The 4-year-old filly Rouge Buck is expected to be neck and neck with miler Maurice at the betting windows. The daughter of Manhattan Cafe, Rouge Buck is on a two-race roll, both wins having come at Tokyo over 1800m. She scooped the G3 Epsom Cup by 2 1/2 lengths in June and followed that with a win by a neck over Ambitious in the G2 Mainichi Okan on 9 October.

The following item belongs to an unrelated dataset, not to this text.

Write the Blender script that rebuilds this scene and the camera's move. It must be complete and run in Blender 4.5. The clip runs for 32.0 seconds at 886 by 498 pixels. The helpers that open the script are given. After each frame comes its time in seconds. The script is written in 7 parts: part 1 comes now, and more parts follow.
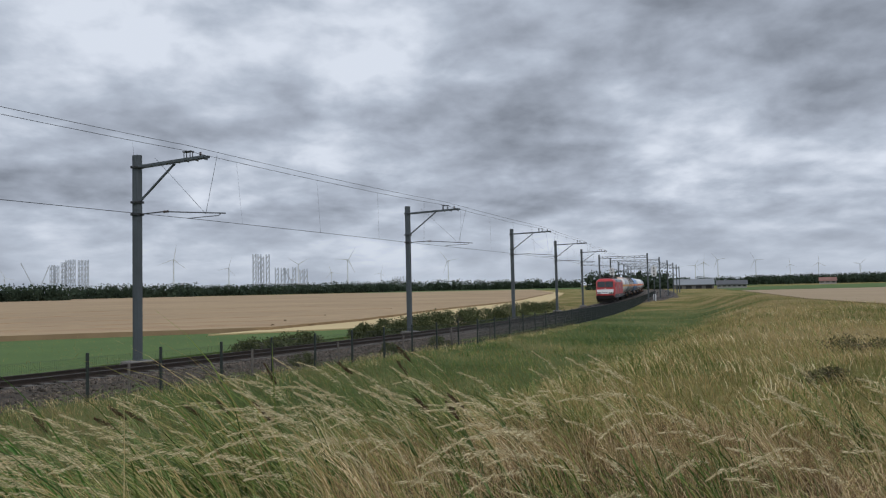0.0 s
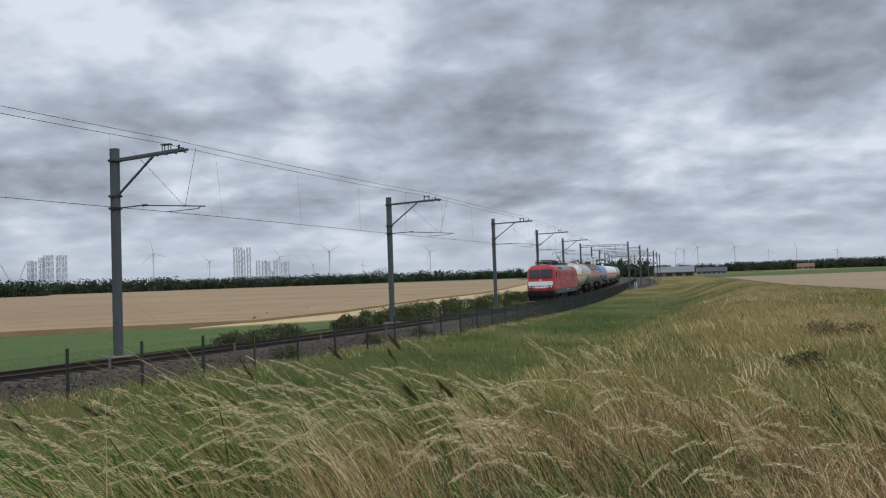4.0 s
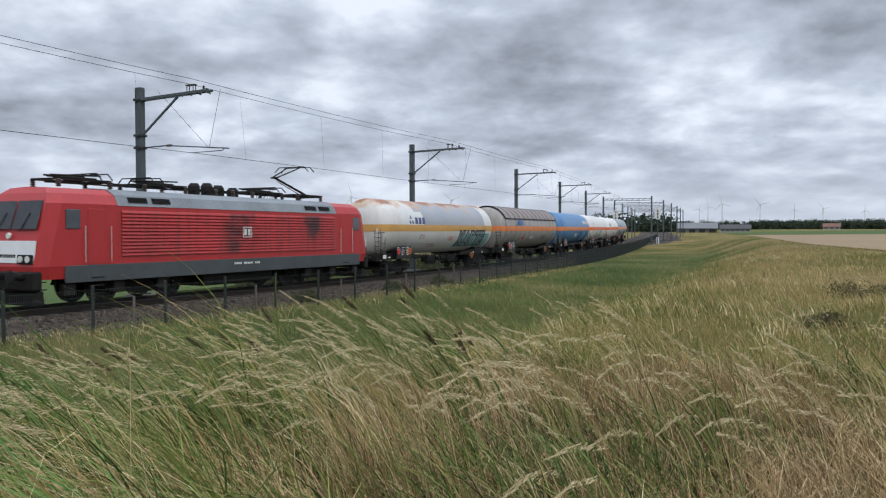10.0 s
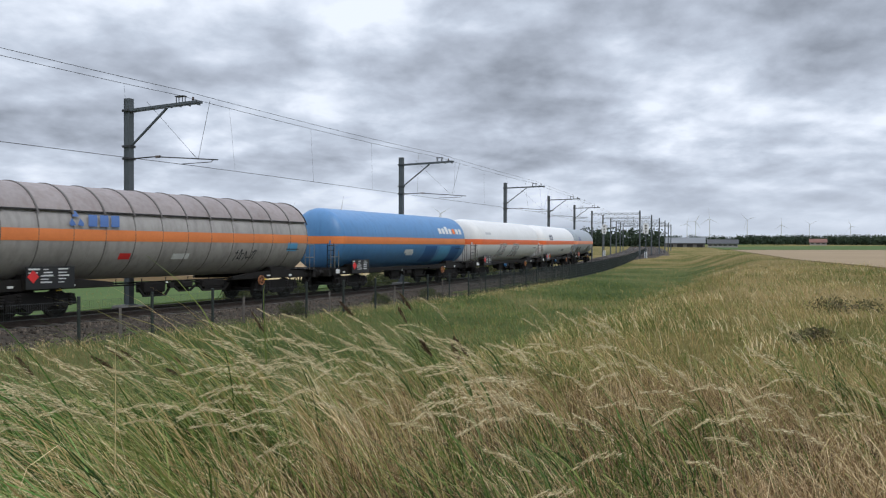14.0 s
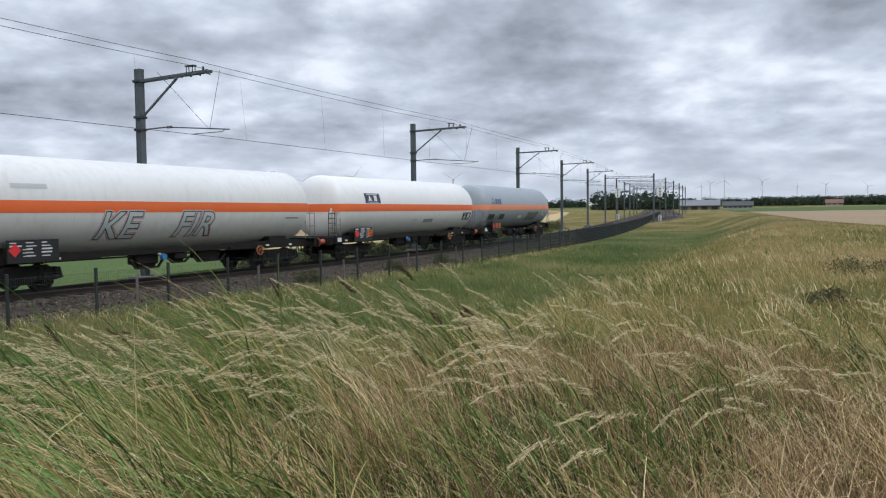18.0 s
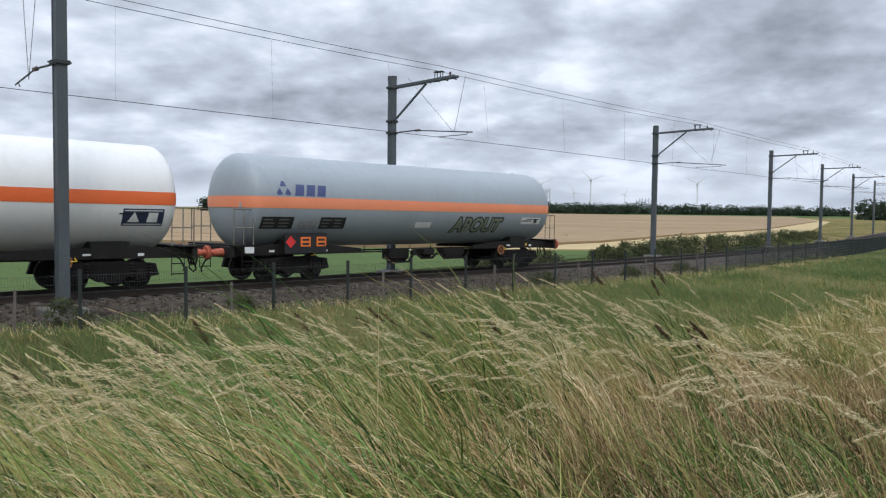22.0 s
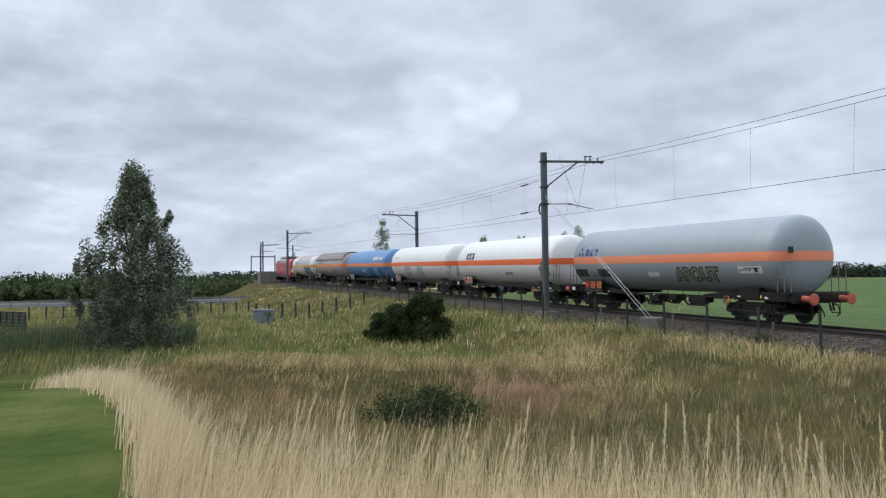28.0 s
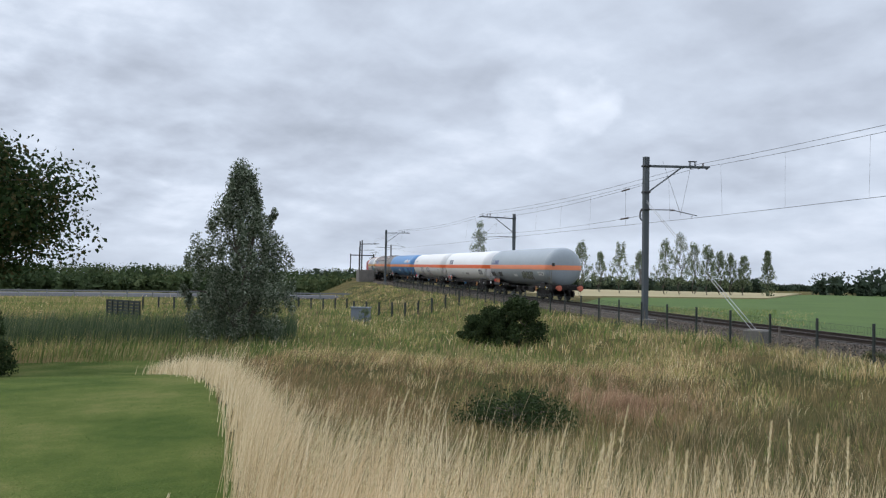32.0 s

Rouge Buck looked especially good on Thursday when she easily clocked 12.2 seconds over the final furlong on the flat.

Maurice is seen to be her biggest rival and, though considered a miler, with six of his nine wins, including the G1 LONGINES Hong Kong Mile and the G1 Champions Mile, having come over 1600m and two others at 1400m, the Screen Hero-sired 5-year-old has won at 1800m as well. He has yet to notch a win over 2000m, but ran second at the distance last out at Sapporo in the G2 Sapporo Kinen on 21 August.

Real Steel, winner in the 1800m G1 Dubai Turf this March and runner-up in last year’s Satsuki Sho (2000m) has yet to win at the distance, but did finish first in the 1800m G3 Kyodo News Service Hai last year at Tokyo. Trainer Yoshito Yahagi, who had decided against running Real Steel in the Mainichi Okan, was reserved in his comment. “I had wanted to run him in the Mainichi Okan, which would have been best, but I decided he just wasn’t in good enough shape at the time. Now, his breathing is much better and this is the next best option.”

The front-running A Shin Hikari, who scooped the G1 LONGINES Hong Kong Cup last year, will be returning to the track for the first time since June and running in Japan for the first time since his ninth-place finish in the Tenno Sho Autumn last year. The Deep Impact 5-year-old won in May in the G1 Prix d’Ispahan over 1800m at Chantilly, then ran sixth at Ascot in the 2000m G1 Prince of Wales’s Stakes the following month.

Lovely Day captured the 2015 Tenno Sho Autumn on a four-race winning streak. But he has remained winless over his next six starts. He made a third-place finish in the 2400m Kyoto Daishoten on 10 October. He’s well-suited to the fast turf of Tokyo and could well be in the running for a back-to-back if luck is on his side.

Christophe Lemaire commented on Wednesday after riding Lovely Day in trackwork, “He felt really good and was extremely fast in the stretch. I think he’s in great shape. I’m confident that 2000m is the perfect distance for him.”

After returning from his bid in the G1 LONGINES Hong Kong Cup, Staphanos took on two other races before running fifth in the G2 Mainichi Okan (1800m). Though he has yet to win over 2000m, he has run second three times in G1 and G3 company. He looked sharp over 6 furlongs on Wednesday, with jockey Yuga Kawada urging him on in the finish to cover the final furlong in 11.6 seconds.